__Exercise objective__.
Isolate every line in the data with the string "Continue" and copy it.

[Rows from a dataset of clips and code]
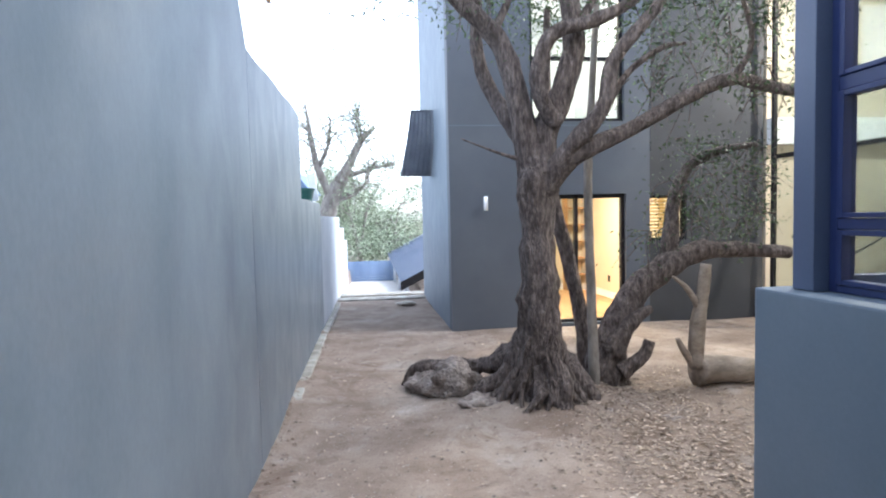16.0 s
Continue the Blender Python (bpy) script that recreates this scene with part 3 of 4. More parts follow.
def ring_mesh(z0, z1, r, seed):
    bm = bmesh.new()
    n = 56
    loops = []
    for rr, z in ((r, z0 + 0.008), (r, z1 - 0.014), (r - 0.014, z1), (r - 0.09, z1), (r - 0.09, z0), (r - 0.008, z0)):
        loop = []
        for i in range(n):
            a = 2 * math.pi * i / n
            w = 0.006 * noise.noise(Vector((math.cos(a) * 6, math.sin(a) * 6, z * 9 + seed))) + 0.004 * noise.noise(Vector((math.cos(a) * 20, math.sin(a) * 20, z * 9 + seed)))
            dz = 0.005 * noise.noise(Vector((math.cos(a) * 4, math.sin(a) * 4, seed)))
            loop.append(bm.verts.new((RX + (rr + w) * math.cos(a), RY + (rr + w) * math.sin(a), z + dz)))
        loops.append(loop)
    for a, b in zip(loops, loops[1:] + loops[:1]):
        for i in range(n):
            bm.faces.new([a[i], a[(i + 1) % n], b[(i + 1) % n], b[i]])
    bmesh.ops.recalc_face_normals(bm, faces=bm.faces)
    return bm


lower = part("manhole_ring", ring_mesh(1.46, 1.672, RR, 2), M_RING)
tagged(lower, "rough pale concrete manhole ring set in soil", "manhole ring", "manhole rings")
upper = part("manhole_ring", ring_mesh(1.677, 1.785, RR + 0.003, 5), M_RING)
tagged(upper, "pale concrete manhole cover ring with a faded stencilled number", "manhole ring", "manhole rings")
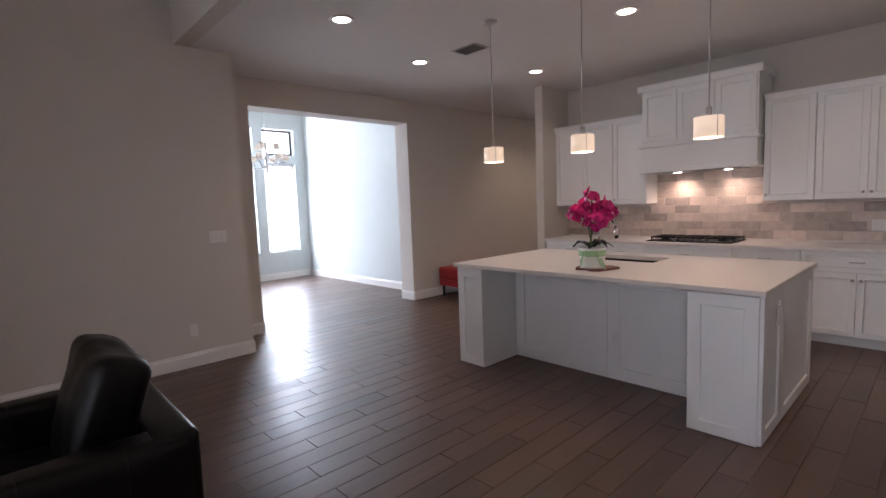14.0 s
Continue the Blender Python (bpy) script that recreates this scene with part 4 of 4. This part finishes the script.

__Solution to this task__.
Continue the Blender Python (bpy) script that recreates this scene with part 3 of 4. More parts follow.
Continue the Blender Python (bpy) script that recreates this scene with part 4 of 4. This part finishes the script.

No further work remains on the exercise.